Warning: Contains Math
Let's start with the numbers side of things.
My city, Toronto, has roughly 3,000,000 people. A brief Google search shows its school board to serve roughly 247,000 students with an additional 91,000 in the Catholic school system. All totalled, that means that a bit over 11% of the population is serviced by the city's school boards. This does not get into adults catching up on their education, or any other schooling that might not be covered by these two boards.
For a population of 3 billion, you are looking at three orders of magnitude greater than this in total. Splitting the population evenly among the 16 burrows for convenience sake makes the average population of a burrow 187.5 million people. Yes, they aren't evenly split, but this is a starting point to discuss numbers
Using the (rounded) rate above of 11% in school, that make a student population of 20,625,000 split among all year groups in the average burrow. If the idea of 6 to 18 is to have 12 grades like the North American system, that amounts to 1,718,750 children per grade in this totally average burrow.
As pointed out above, they are not evenly split. Some are larger and will have more students. Some will be smaller and have fewer students. Regardless, it amounts to what we would consider a large city's worth of kids that need to be schooled.
Logistical Issues
Disclaimer: I will be using the system I was raised on, which was in Canada. Your experiences with schooling may vary
So, you have an average burrow school system that needs to teach 20,625,000 young impressionable children and you want to limit the number of places to send them. How do you do that?
The boarding schools for the kids are not schools at this point -- they are entire cities with the burrow. Not only do you have the 20+ million students in the city, but the million or so teachers providing instruction to them, along with the thousands of support staff for the facilities in the form of administrators, custodians, specialists, etc. With that many people, your school will need the infrastructure to support them on top of the regular needs for the school itself.
Side note: Not all students learn in the same way -- more resources may need to be added to handle that.
Even if you split these numbers into seven, it is still a mindbogglingly high number of adolescents to house in one place.
Then you have to figure out how to transport all those students back and forth on holidays and after the school session is over for the year -- where I live that is two weeks at the end of December and All of July and August. Assuming a schedule of five months in to one month out, that is still two round trips a year for students. A number that could increase with more, but shorter breaks.
The raw number of kids will probably lead to your children being split into a number of groups, say 12 groups spaced 4 weeks apart -- you're underground so you don't need to worry about years as much as if you were above it.
Even split in 12, that is still 1.7 million students that need to be transported in or sent home every four weeks on their schedule. Or more often if there are scheduled breaks in the year. Infrastructure that may not be heavily used outside those times. If at least one parent comes to pick up their children, that is roughly 3.4 million people on one transit route every four weeks. Your Boarding City also moonlights as a major transit hub or has a mini transit system of its very own to link with the burrow's system.
Cultural Homogeneity
This part, your Burrow Government can do so long as they hold enough power to do so. This is making sure that there is a single lingua franca throughout the burrows and that your students are only taught in that language to a curriculum that they develop.
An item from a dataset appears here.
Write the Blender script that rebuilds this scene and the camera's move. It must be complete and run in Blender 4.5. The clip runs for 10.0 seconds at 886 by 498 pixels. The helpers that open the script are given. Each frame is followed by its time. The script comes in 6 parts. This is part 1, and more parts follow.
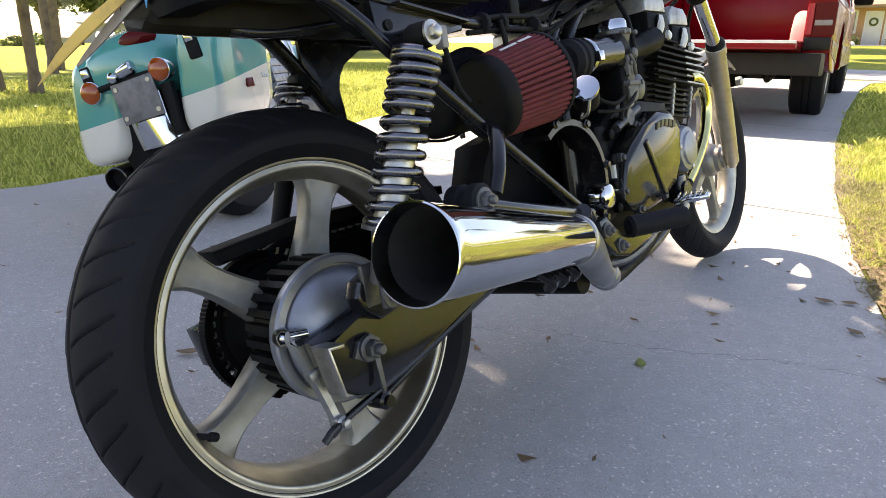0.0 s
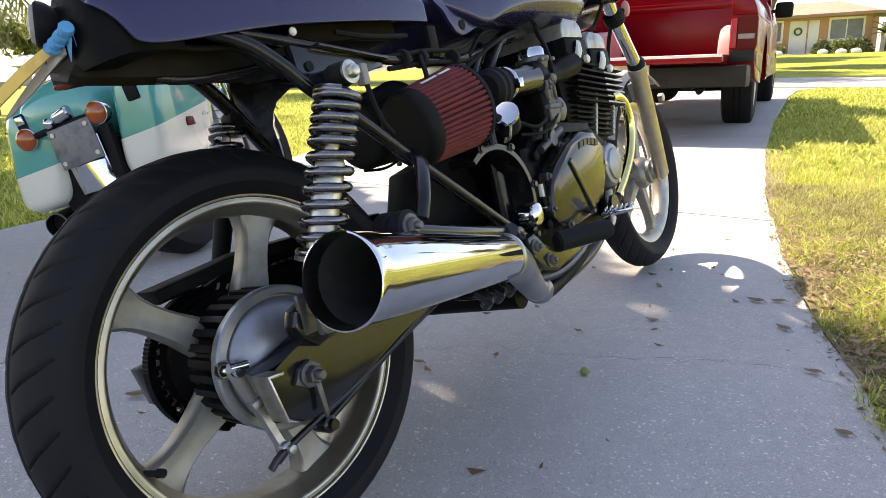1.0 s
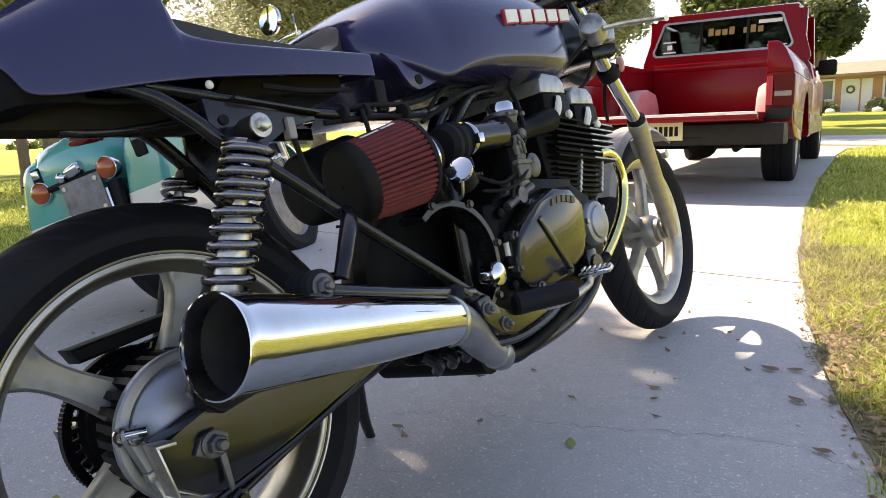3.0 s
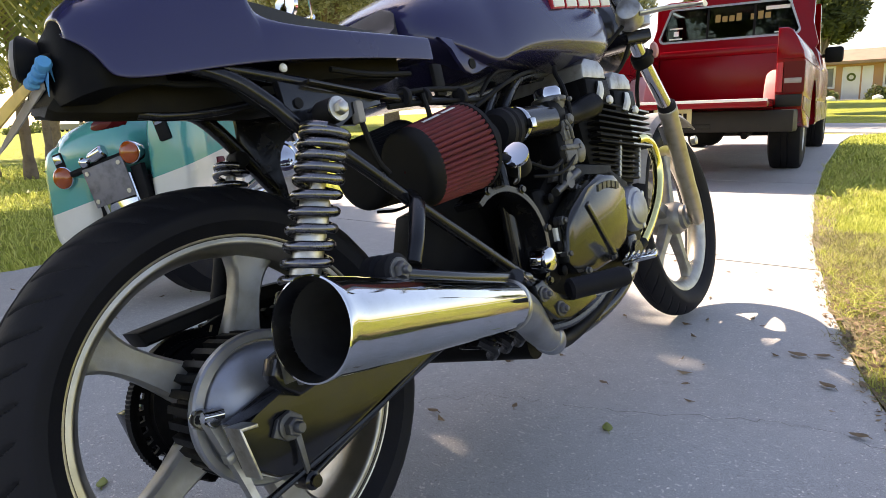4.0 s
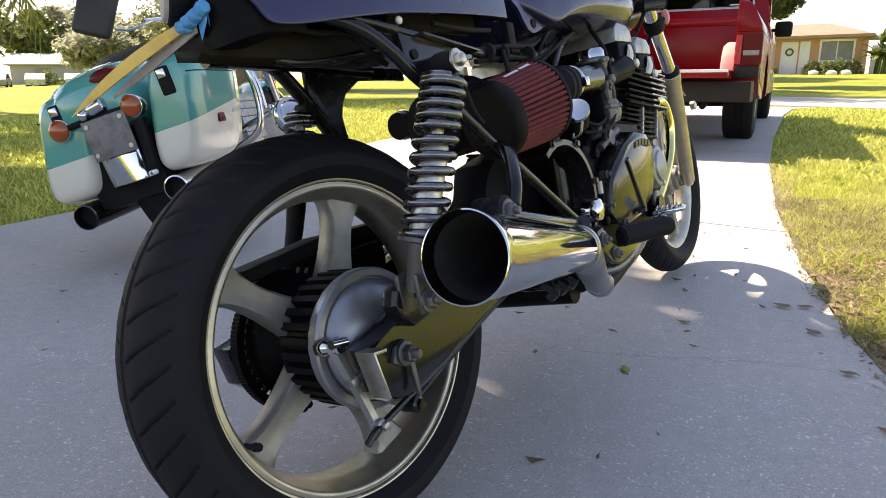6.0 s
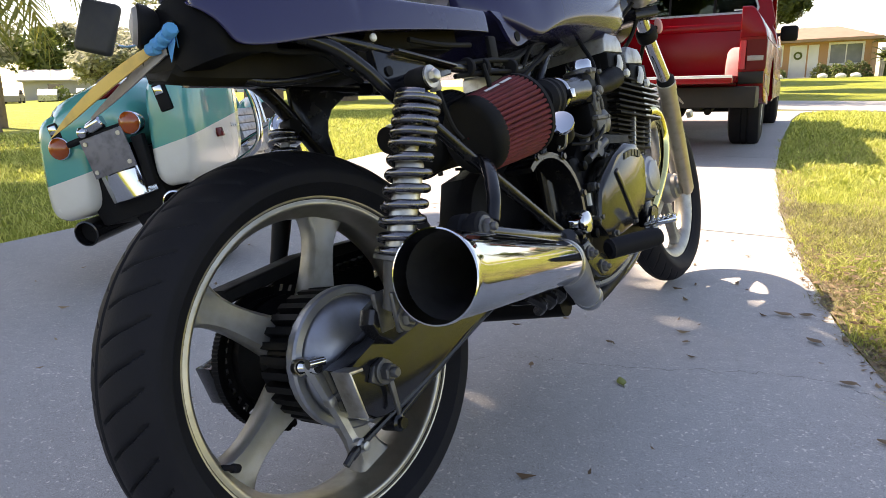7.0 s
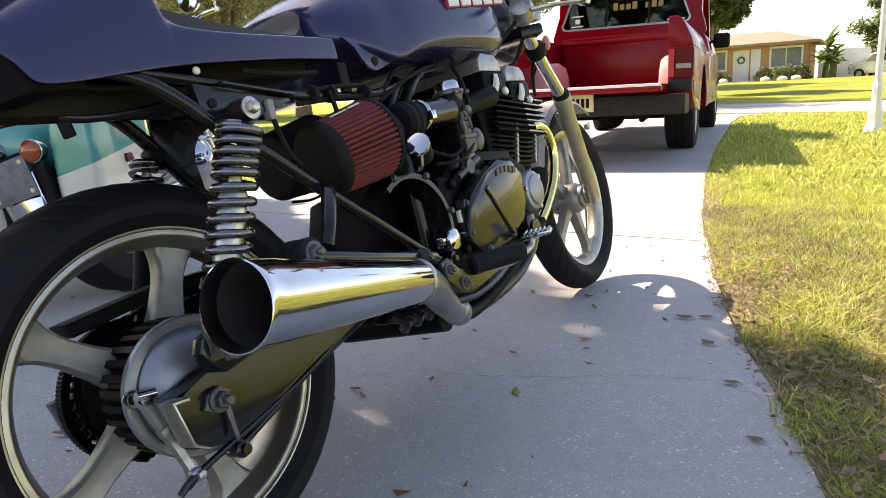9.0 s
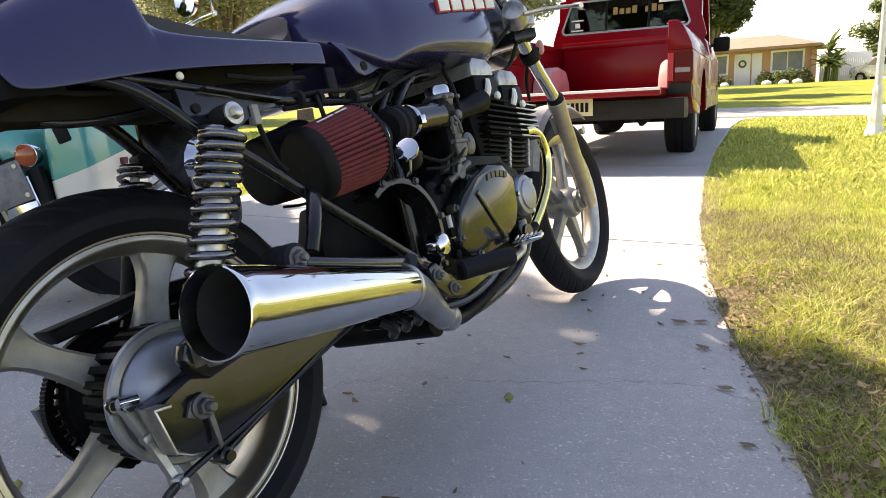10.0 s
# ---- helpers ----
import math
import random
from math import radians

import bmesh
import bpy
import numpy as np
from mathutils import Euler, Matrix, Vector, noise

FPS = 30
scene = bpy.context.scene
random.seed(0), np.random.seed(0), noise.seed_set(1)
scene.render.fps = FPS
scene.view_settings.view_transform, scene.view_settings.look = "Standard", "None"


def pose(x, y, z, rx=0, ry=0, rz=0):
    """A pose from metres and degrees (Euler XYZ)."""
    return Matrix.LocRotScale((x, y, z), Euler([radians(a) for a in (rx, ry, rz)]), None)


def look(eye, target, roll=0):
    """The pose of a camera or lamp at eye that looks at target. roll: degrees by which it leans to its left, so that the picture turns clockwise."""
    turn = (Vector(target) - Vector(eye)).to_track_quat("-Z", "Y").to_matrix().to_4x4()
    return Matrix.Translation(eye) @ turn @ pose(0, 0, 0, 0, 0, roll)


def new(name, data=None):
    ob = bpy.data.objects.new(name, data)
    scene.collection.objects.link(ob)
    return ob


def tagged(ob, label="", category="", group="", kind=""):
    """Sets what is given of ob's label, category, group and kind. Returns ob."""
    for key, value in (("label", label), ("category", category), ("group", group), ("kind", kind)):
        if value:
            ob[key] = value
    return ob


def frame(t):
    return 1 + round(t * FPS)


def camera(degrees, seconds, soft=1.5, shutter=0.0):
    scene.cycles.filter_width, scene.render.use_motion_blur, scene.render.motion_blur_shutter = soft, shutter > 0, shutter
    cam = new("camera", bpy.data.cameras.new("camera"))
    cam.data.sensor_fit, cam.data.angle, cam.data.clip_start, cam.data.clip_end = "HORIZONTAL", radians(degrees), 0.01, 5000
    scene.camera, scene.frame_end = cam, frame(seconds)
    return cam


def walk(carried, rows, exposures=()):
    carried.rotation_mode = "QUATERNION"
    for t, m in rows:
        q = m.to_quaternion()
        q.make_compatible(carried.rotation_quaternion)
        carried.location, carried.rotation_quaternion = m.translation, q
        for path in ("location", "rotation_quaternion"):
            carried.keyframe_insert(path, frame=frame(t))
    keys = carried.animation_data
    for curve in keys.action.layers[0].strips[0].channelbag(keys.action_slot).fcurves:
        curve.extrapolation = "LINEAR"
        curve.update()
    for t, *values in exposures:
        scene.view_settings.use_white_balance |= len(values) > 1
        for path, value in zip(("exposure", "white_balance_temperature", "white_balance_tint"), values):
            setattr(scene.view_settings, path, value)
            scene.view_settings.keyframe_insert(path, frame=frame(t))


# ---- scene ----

The only variance to the curriculum that is allowed is related to anything needed in relation to immediate geographical, and more importantly, geological area. Everything else your world government has set forth -- all of course curated by experts and containing enough subtle propaganda to help encourage children to love the empire.
Your world government's biggest challenge is ensuring that 16 disparate geographical area maintain a cultural homogeneity, even with the tunnels connecting them. Perhaps the apocalypse helped with that. But really your world government will want to ensure a steady flow of people from one burrow to another such that both the populations remain stable and there is enough mixing of the burrows to preserve a monoculture throughout the world. That is another logistical issue in and of itself.
Conclusion
Given the advancement of tech created these burrows, it should be plausible to house all the children in a small number of schools -- at least on a technical level.
Realistically though, I don't think it's feasible to have these boarding school cities within the burrows. Again, with the advancement of technology and a different mindset, I could be wrong.
Then again, I did not touch on the mental aspect of children going through 12 years of boarding school -- just the numbers and some of the logistics of supporting a student population of that size.